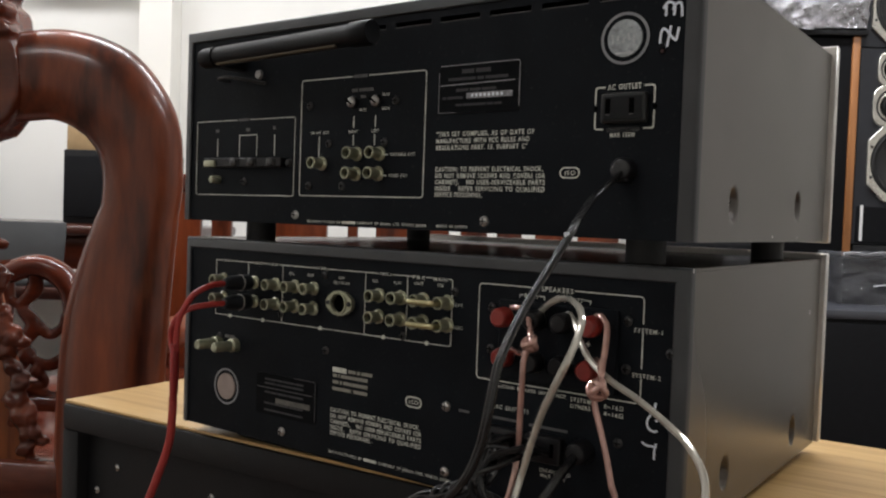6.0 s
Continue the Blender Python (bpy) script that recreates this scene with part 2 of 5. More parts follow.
def part_each(name, bm, material, parent, label=""):
    """Each separate piece of a bmesh as a part of its own."""
    todo, made = set(bm.verts), []
    while todo:
        stack, island = [todo.pop()], []
        while stack:
            v = stack.pop()
            island.append(v)
            for e in v.link_edges:
                w = e.other_vert(v)
                if w in todo:
                    todo.discard(w)
                    stack.append(w)
        one, twin = bmesh.new(), {}
        for v in island:
            twin[v] = one.verts.new(v.co)
        for f in {f for v in island for f in v.link_faces}:
            one.faces.new([twin[v] for v in f.verts])
        made.append(part(name, one, material, parent, label, False))
    bm.free()
    return made


def box(bm, x0, x1, y0, y1, z0, z1, bev=0.0, seg=2, m=None):
    t = Matrix.Translation(((x0 + x1) / 2, (y0 + y1) / 2, (z0 + z1) / 2)) @ Matrix.Diagonal((abs(x1 - x0), abs(y1 - y0), abs(z1 - z0), 1))
    vs = bmesh.ops.create_cube(bm, size=1, matrix=(m @ t) if m else t)["verts"]
    if bev:
        es = list({e for v in vs for e in v.link_edges})
        bmesh.ops.bevel(bm, geom=es, offset=bev, segments=seg, profile=0.5, affect="EDGES")
    return bm


def one_box(*a, **k):
    return box(bmesh.new(), *a, **k)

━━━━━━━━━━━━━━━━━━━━

Make an exact copy of the data above, pictures excluded.

6.0 s
Continue the Blender Python (bpy) script that recreates this scene with part 2 of 5. More parts follow.
def part_each(name, bm, material, parent, label=""):
    """Each separate piece of a bmesh as a part of its own."""
    todo, made = set(bm.verts), []
    while todo:
        stack, island = [todo.pop()], []
        while stack:
            v = stack.pop()
            island.append(v)
            for e in v.link_edges:
                w = e.other_vert(v)
                if w in todo:
                    todo.discard(w)
                    stack.append(w)
        one, twin = bmesh.new(), {}
        for v in island:
            twin[v] = one.verts.new(v.co)
        for f in {f for v in island for f in v.link_faces}:
            one.faces.new([twin[v] for v in f.verts])
        made.append(part(name, one, material, parent, label, False))
    bm.free()
    return made


def box(bm, x0, x1, y0, y1, z0, z1, bev=0.0, seg=2, m=None):
    t = Matrix.Translation(((x0 + x1) / 2, (y0 + y1) / 2, (z0 + z1) / 2)) @ Matrix.Diagonal((abs(x1 - x0), abs(y1 - y0), abs(z1 - z0), 1))
    vs = bmesh.ops.create_cube(bm, size=1, matrix=(m @ t) if m else t)["verts"]
    if bev:
        es = list({e for v in vs for e in v.link_edges})
        bmesh.ops.bevel(bm, geom=es, offset=bev, segments=seg, profile=0.5, affect="EDGES")
    return bm


def one_box(*a, **k):
    return box(bmesh.new(), *a, **k)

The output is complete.